Where this sits next to the other AI Act tools
Transparency is one slice of the Act. To work out whether your system is minimal, limited, high-risk, or prohibited in the first place, start with the EU AI Act risk classifier. To size the downside of getting it wrong, the EU AI Act fine calculator turns a violation tier and your turnover into the applicable maximum under Article 99. Used together, the three cover classify, disclose, and quantify.
This is a template, not legal advice
The generator mirrors the structure of Article 50 so you can ship a defensible first draft fast. It does not decide edge cases, the artistic and satirical carve-outs in 50(4), or whether a given use is exempt. Have qualified counsel confirm the wording and scope before you publish it.
Sources
- Regulation (EU) 2024/1689 (the AI Act), Article 50 and Article 113.
- European Commission, AI Act policy and timeline page: digital-strategy.ec.europa.eu.
- C2PA Content Credentials, the open standard for machine-readable content provenance: c2pa.org.
Related reading: the SME fine rule most EU AI Act coverage misses.
EU AI Act transparency questions, answered
When do I need to disclose AI use under the EU AI Act?
Under Article 50 of Regulation (EU) 2024/1689, you must disclose AI when a system interacts directly with people, when it generates synthetic audio, image, video or text, when you deploy emotion-recognition or biometric-categorisation systems, and when you publish deepfakes or AI-generated text on matters of public interest. The disclosure must be clear and given at the latest at the first interaction or exposure. These transparency obligations apply from 2 August 2026. Whether a specific duty binds you depends on what the system does and on whether you are its provider or its deployer.

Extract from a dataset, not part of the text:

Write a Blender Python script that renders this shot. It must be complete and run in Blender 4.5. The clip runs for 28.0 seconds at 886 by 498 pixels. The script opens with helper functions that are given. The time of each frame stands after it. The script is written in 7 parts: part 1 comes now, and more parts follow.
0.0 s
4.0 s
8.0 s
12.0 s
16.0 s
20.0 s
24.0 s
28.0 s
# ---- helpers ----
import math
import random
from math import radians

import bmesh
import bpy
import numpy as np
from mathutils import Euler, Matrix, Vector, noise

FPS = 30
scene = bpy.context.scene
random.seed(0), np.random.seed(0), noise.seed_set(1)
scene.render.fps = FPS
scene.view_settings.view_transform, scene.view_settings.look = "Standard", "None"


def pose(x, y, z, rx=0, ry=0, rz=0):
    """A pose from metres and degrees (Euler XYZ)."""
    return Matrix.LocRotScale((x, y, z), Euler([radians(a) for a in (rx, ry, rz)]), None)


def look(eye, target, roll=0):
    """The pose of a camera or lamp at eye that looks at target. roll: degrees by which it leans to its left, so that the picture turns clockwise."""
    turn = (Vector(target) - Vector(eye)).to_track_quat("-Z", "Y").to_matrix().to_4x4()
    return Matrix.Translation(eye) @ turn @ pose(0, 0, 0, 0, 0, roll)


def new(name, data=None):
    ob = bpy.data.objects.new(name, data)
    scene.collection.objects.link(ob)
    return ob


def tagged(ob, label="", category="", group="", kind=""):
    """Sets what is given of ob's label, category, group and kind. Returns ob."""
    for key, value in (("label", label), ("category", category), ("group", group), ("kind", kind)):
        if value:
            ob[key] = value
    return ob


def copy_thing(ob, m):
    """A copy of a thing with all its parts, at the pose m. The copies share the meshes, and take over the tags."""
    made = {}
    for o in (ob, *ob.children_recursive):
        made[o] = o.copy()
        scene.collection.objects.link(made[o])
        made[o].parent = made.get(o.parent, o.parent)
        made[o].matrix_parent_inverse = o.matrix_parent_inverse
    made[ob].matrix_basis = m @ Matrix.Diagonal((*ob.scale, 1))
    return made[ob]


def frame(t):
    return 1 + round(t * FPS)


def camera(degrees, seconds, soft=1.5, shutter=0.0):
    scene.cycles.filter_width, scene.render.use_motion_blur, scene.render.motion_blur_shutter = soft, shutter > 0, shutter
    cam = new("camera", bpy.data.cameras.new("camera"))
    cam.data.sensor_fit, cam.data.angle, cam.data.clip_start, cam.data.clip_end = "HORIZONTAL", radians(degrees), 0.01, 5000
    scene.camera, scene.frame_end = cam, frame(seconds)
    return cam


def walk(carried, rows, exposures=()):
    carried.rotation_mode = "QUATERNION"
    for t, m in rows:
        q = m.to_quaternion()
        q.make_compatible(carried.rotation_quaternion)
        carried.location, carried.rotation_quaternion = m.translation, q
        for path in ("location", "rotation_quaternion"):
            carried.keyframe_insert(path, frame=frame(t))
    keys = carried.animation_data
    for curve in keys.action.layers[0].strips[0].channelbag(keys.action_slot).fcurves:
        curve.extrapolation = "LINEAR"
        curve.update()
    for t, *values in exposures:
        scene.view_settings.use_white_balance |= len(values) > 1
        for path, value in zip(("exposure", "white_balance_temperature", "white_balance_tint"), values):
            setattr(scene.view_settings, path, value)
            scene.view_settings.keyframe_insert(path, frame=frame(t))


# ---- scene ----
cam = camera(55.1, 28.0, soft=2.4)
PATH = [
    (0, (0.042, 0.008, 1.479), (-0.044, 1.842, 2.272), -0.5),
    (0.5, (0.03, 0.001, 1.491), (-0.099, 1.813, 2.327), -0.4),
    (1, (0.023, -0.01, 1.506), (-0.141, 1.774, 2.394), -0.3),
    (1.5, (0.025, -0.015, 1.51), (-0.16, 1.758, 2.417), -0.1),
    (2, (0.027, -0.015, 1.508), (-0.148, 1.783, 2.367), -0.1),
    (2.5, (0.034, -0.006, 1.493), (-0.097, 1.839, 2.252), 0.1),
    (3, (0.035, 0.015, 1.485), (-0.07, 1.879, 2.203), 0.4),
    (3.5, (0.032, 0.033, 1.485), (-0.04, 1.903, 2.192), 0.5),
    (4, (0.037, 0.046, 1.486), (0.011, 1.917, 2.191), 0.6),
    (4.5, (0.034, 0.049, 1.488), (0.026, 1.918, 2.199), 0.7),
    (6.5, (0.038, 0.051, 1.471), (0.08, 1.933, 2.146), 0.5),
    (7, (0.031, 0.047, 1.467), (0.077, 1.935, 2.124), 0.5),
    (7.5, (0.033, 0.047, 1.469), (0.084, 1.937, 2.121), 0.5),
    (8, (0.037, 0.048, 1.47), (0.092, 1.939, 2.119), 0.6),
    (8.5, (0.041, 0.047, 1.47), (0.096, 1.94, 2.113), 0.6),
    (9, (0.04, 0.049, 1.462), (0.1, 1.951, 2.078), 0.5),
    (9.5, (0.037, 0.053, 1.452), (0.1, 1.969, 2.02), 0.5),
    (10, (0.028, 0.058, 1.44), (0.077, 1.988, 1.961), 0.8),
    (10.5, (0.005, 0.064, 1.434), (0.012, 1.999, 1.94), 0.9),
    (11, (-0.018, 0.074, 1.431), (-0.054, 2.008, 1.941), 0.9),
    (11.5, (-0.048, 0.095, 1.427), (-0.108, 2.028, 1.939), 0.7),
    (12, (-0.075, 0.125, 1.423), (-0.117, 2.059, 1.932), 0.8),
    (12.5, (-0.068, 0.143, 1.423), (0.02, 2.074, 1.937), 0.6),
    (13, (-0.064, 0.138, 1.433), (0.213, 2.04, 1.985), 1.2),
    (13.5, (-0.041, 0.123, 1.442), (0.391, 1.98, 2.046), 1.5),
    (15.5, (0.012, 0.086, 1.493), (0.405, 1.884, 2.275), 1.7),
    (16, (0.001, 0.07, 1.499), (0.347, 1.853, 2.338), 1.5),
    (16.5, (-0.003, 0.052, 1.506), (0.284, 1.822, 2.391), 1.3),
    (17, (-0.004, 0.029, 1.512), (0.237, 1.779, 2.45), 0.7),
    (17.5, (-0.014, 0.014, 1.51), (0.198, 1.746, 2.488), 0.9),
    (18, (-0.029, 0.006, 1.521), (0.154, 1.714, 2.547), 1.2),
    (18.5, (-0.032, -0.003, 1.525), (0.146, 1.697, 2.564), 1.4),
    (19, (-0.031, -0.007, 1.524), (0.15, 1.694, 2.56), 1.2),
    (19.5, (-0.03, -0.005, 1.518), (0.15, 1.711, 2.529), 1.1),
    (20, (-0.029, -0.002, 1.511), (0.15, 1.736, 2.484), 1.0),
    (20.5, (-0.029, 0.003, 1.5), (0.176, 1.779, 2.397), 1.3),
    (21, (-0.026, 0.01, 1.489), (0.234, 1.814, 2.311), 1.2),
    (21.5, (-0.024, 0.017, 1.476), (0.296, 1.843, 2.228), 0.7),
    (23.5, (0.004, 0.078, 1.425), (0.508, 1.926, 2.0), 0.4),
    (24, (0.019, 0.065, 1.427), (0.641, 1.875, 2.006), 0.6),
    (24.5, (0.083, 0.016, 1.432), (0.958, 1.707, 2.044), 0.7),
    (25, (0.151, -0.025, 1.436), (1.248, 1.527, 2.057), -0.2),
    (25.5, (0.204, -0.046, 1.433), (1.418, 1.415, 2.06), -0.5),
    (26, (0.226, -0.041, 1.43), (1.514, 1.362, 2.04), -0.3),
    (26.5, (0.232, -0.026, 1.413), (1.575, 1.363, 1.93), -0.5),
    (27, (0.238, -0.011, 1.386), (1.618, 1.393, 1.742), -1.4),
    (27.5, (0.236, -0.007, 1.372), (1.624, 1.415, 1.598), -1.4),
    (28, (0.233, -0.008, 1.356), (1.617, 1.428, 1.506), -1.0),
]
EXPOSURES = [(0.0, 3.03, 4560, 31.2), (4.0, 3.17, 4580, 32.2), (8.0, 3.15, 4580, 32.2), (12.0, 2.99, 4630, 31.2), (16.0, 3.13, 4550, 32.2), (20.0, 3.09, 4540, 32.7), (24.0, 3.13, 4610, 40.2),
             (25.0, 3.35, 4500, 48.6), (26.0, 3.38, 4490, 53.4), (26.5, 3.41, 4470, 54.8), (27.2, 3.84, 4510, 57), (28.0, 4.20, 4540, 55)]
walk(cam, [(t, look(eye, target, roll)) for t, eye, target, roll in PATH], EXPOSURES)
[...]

What is Article 50 of the EU AI Act?
Article 50 is the transparency layer of Regulation (EU) 2024/1689, the EU AI Act. It does not ban systems or impose the high-risk conformity regime; it requires that people are not misled about whether they are dealing with, or looking at the output of, an AI system. Its duties split between providers, who mark synthetic content as artificially generated, and deployers, who disclose emotion recognition, biometric categorisation and deepfakes. The obligations become applicable on 2 August 2026.
Do chatbots need an AI disclosure?
Yes. Under Article 50 of Regulation (EU) 2024/1689, the provider of a system that interacts directly with people, such as a chatbot, voice assistant or AI phone agent, must ensure those people are informed they are dealing with an AI system. The exception is where this is already obvious to a reasonably well-informed person in the circumstances. The information has to be given at the latest at the first interaction.